(DATA SUPPLIED)
───

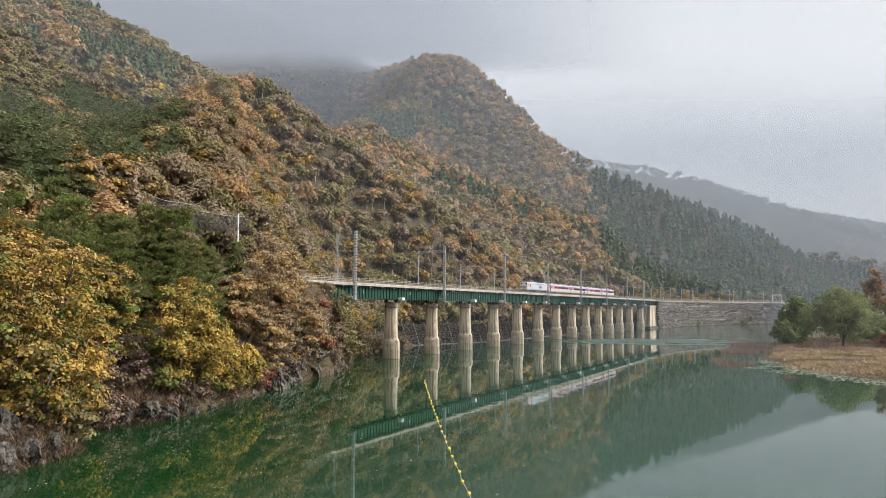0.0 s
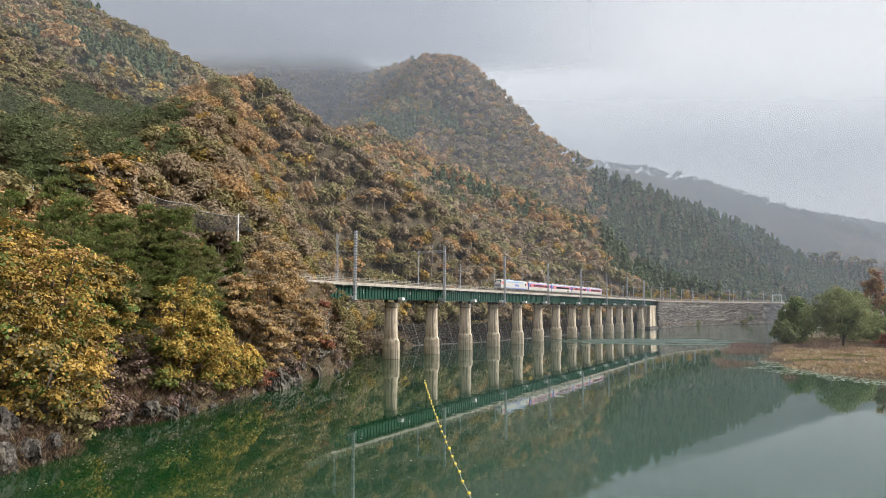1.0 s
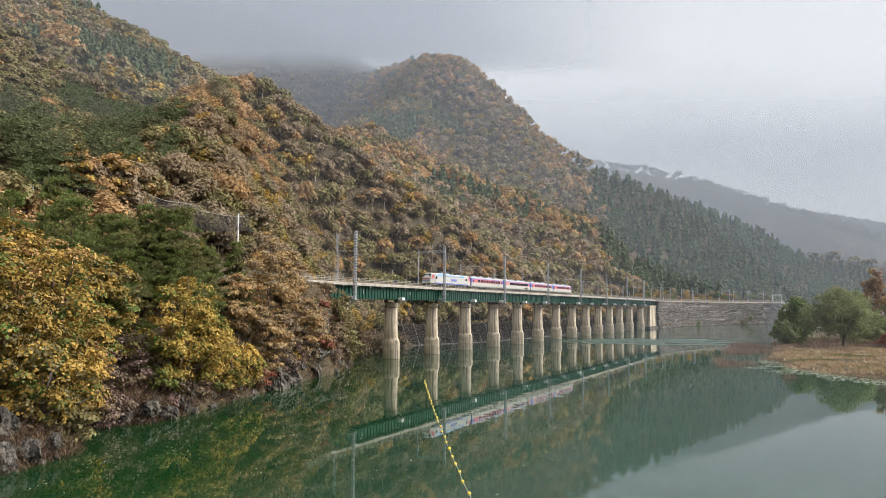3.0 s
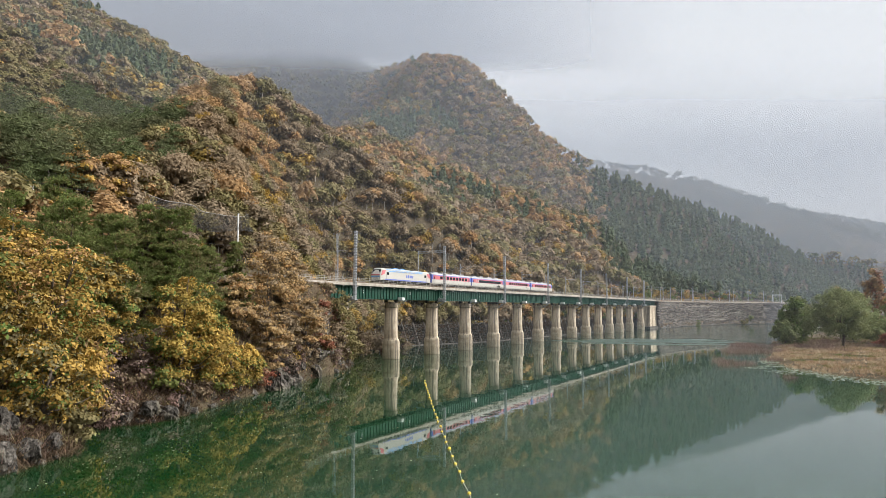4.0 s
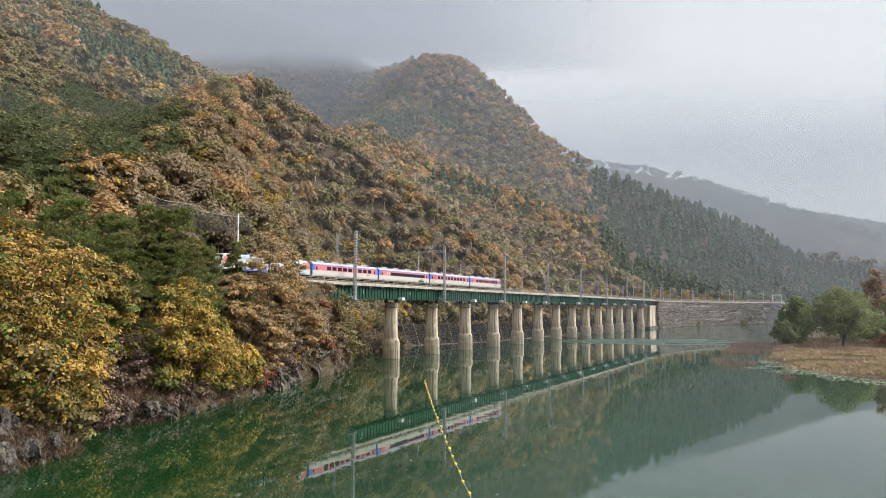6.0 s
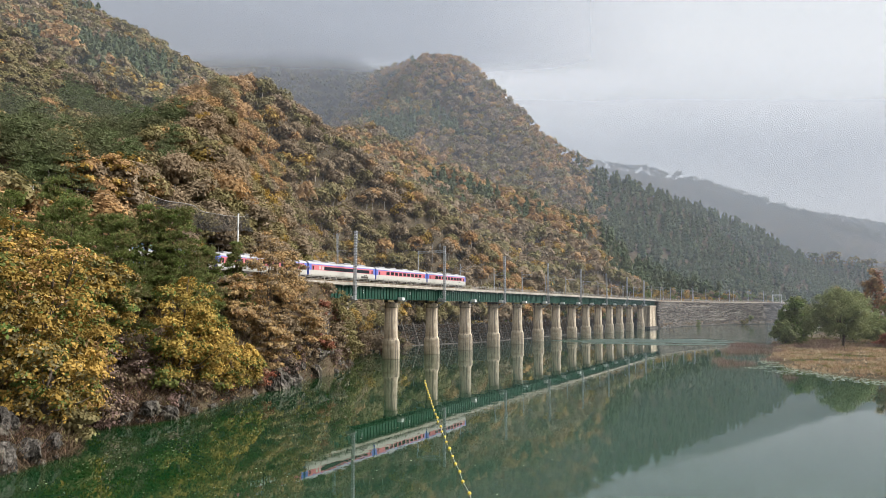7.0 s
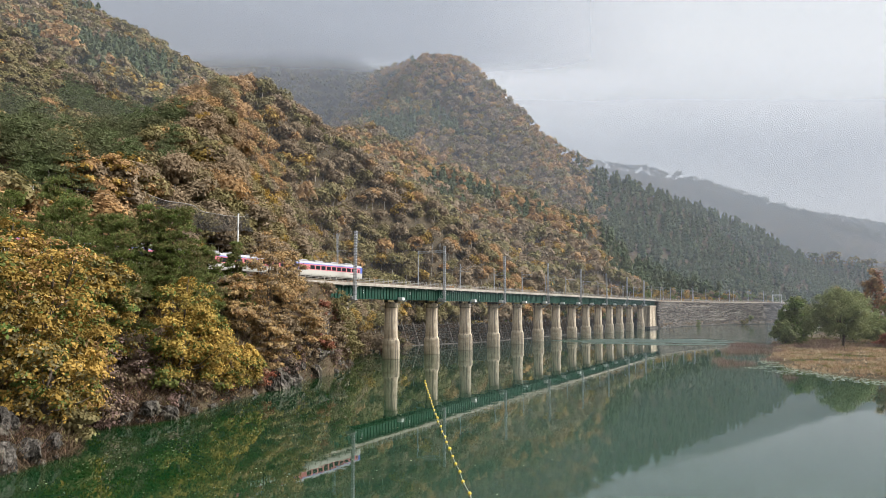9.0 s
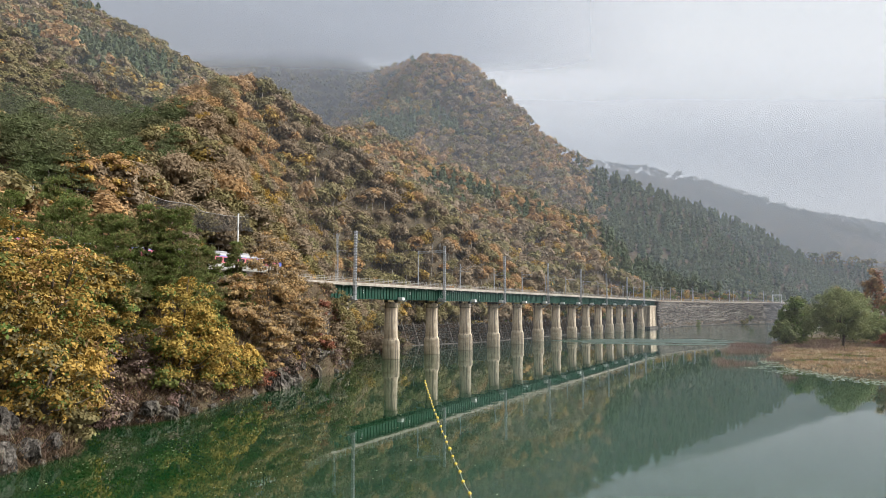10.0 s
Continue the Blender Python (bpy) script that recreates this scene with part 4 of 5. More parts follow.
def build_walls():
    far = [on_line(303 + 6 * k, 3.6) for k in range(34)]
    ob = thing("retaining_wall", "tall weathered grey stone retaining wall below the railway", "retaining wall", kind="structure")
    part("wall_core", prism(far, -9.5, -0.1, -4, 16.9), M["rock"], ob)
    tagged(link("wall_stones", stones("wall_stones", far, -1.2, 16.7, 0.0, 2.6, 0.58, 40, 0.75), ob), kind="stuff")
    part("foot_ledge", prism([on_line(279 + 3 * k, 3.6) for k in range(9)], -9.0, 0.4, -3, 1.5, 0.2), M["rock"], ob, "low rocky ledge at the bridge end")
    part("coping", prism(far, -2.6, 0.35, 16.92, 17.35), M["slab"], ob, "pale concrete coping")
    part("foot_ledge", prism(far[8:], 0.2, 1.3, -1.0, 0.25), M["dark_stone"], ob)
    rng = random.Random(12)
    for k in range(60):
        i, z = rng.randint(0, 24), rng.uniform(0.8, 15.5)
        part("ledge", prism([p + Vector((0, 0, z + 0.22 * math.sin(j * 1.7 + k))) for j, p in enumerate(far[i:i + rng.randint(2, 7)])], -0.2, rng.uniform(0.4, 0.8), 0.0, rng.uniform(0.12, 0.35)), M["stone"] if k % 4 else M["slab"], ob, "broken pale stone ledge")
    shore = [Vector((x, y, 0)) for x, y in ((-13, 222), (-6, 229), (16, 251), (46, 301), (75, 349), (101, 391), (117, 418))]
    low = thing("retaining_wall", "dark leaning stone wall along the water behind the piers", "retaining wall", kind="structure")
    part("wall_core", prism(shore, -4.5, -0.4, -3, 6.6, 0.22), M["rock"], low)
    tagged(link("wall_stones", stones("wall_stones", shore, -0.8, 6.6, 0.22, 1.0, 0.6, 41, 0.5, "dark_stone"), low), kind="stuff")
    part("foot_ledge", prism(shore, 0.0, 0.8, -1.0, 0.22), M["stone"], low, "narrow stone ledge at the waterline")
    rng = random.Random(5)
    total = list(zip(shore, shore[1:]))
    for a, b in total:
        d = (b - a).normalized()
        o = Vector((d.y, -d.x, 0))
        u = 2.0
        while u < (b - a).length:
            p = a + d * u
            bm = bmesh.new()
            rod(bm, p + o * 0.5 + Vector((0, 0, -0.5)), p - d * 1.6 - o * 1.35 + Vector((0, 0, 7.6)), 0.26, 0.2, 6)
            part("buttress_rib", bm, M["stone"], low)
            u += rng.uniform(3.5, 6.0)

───

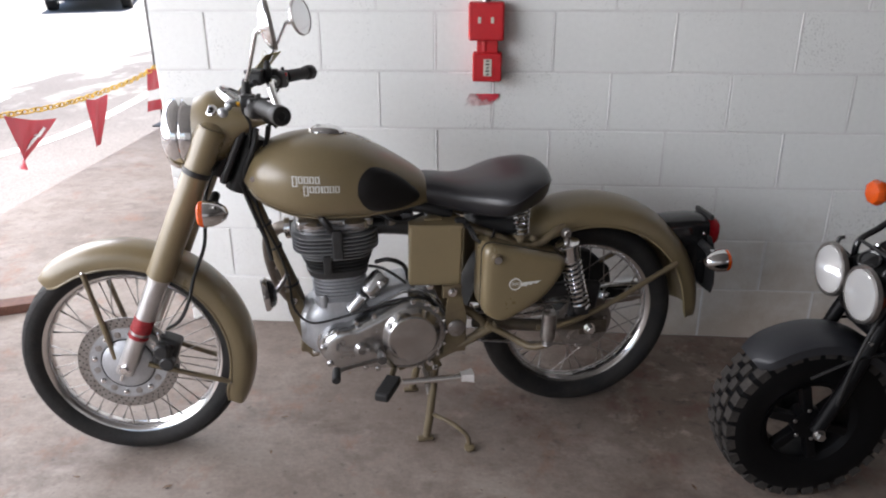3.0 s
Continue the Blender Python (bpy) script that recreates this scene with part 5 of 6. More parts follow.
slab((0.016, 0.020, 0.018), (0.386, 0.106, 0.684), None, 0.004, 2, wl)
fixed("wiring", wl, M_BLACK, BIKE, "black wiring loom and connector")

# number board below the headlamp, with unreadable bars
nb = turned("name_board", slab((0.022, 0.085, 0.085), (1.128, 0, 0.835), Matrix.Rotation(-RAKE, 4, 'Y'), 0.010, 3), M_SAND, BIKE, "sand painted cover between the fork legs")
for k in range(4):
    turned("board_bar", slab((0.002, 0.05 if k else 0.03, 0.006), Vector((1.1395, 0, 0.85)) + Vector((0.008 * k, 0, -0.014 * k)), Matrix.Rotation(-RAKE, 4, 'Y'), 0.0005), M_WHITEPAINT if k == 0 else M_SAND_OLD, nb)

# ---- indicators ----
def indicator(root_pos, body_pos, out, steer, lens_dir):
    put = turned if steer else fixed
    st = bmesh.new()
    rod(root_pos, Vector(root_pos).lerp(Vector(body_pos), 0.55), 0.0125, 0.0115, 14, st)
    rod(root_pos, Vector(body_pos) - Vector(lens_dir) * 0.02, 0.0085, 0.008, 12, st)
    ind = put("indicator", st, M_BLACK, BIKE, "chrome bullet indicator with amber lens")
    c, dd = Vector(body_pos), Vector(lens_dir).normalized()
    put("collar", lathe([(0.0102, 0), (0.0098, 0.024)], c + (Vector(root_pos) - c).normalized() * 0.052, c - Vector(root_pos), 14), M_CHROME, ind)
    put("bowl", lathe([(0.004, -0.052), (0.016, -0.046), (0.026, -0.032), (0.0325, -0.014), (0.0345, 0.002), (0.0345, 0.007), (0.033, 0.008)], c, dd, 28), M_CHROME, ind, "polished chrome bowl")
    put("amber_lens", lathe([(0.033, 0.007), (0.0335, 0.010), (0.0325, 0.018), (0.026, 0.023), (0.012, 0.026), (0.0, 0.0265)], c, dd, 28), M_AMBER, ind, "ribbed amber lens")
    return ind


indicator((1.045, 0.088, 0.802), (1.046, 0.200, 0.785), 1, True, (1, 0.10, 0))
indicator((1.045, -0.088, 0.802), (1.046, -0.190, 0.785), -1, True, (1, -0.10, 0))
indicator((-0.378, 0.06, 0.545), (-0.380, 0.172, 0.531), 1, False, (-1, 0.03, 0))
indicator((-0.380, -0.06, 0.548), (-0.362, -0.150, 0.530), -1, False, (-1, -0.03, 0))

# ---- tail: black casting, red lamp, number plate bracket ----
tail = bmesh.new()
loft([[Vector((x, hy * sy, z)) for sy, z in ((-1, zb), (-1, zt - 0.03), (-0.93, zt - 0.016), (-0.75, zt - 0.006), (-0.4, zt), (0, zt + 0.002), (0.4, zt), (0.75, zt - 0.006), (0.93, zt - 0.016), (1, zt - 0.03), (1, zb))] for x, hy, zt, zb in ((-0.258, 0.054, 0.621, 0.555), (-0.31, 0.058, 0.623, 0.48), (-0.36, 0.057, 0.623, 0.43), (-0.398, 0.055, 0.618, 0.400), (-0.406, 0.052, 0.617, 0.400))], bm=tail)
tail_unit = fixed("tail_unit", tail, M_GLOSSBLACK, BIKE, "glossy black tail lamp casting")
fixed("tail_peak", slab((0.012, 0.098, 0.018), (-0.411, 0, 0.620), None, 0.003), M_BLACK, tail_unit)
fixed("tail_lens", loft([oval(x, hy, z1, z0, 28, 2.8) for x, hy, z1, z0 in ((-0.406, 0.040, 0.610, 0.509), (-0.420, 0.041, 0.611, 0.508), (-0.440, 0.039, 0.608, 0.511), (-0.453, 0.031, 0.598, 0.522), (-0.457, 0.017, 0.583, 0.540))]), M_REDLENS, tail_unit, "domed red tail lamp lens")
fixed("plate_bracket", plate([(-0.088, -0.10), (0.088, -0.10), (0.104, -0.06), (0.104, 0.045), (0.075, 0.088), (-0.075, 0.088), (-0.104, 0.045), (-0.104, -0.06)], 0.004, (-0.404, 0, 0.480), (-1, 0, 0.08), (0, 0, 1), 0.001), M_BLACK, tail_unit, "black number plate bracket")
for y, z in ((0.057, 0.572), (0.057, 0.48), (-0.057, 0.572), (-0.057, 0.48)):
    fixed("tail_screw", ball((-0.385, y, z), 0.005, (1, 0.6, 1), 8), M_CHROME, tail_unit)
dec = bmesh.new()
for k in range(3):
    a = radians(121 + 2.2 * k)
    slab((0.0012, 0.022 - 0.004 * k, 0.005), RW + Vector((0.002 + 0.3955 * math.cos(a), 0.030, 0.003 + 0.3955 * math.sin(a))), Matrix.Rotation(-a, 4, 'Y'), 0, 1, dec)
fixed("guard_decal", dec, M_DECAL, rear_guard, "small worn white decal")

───

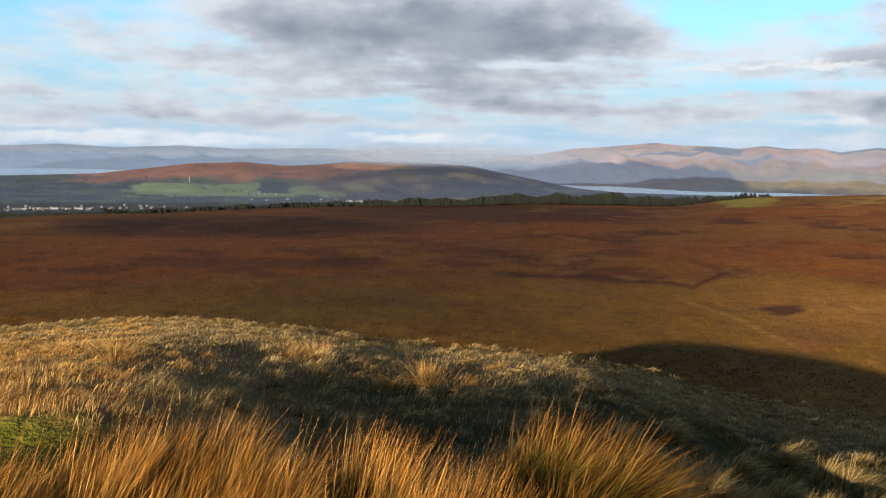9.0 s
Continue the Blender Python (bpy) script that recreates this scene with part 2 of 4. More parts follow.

───

(DIRECTIONS FOR THIS TASK) Proceeding from the line containing "6. More parts follow." through the line containing "(-1, -0.03, 0))", transcribe the lines above exactly, both end lines included.

(TASK ANSWER)
Continue the Blender Python (bpy) script that recreates this scene with part 5 of 6. More parts follow.
slab((0.016, 0.020, 0.018), (0.386, 0.106, 0.684), None, 0.004, 2, wl)
fixed("wiring", wl, M_BLACK, BIKE, "black wiring loom and connector")

# number board below the headlamp, with unreadable bars
nb = turned("name_board", slab((0.022, 0.085, 0.085), (1.128, 0, 0.835), Matrix.Rotation(-RAKE, 4, 'Y'), 0.010, 3), M_SAND, BIKE, "sand painted cover between the fork legs")
for k in range(4):
    turned("board_bar", slab((0.002, 0.05 if k else 0.03, 0.006), Vector((1.1395, 0, 0.85)) + Vector((0.008 * k, 0, -0.014 * k)), Matrix.Rotation(-RAKE, 4, 'Y'), 0.0005), M_WHITEPAINT if k == 0 else M_SAND_OLD, nb)

# ---- indicators ----
def indicator(root_pos, body_pos, out, steer, lens_dir):
    put = turned if steer else fixed
    st = bmesh.new()
    rod(root_pos, Vector(root_pos).lerp(Vector(body_pos), 0.55), 0.0125, 0.0115, 14, st)
    rod(root_pos, Vector(body_pos) - Vector(lens_dir) * 0.02, 0.0085, 0.008, 12, st)
    ind = put("indicator", st, M_BLACK, BIKE, "chrome bullet indicator with amber lens")
    c, dd = Vector(body_pos), Vector(lens_dir).normalized()
    put("collar", lathe([(0.0102, 0), (0.0098, 0.024)], c + (Vector(root_pos) - c).normalized() * 0.052, c - Vector(root_pos), 14), M_CHROME, ind)
    put("bowl", lathe([(0.004, -0.052), (0.016, -0.046), (0.026, -0.032), (0.0325, -0.014), (0.0345, 0.002), (0.0345, 0.007), (0.033, 0.008)], c, dd, 28), M_CHROME, ind, "polished chrome bowl")
    put("amber_lens", lathe([(0.033, 0.007), (0.0335, 0.010), (0.0325, 0.018), (0.026, 0.023), (0.012, 0.026), (0.0, 0.0265)], c, dd, 28), M_AMBER, ind, "ribbed amber lens")
    return ind


indicator((1.045, 0.088, 0.802), (1.046, 0.200, 0.785), 1, True, (1, 0.10, 0))
indicator((1.045, -0.088, 0.802), (1.046, -0.190, 0.785), -1, True, (1, -0.10, 0))
indicator((-0.378, 0.06, 0.545), (-0.380, 0.172, 0.531), 1, False, (-1, 0.03, 0))
indicator((-0.380, -0.06, 0.548), (-0.362, -0.150, 0.530), -1, False, (-1, -0.03, 0))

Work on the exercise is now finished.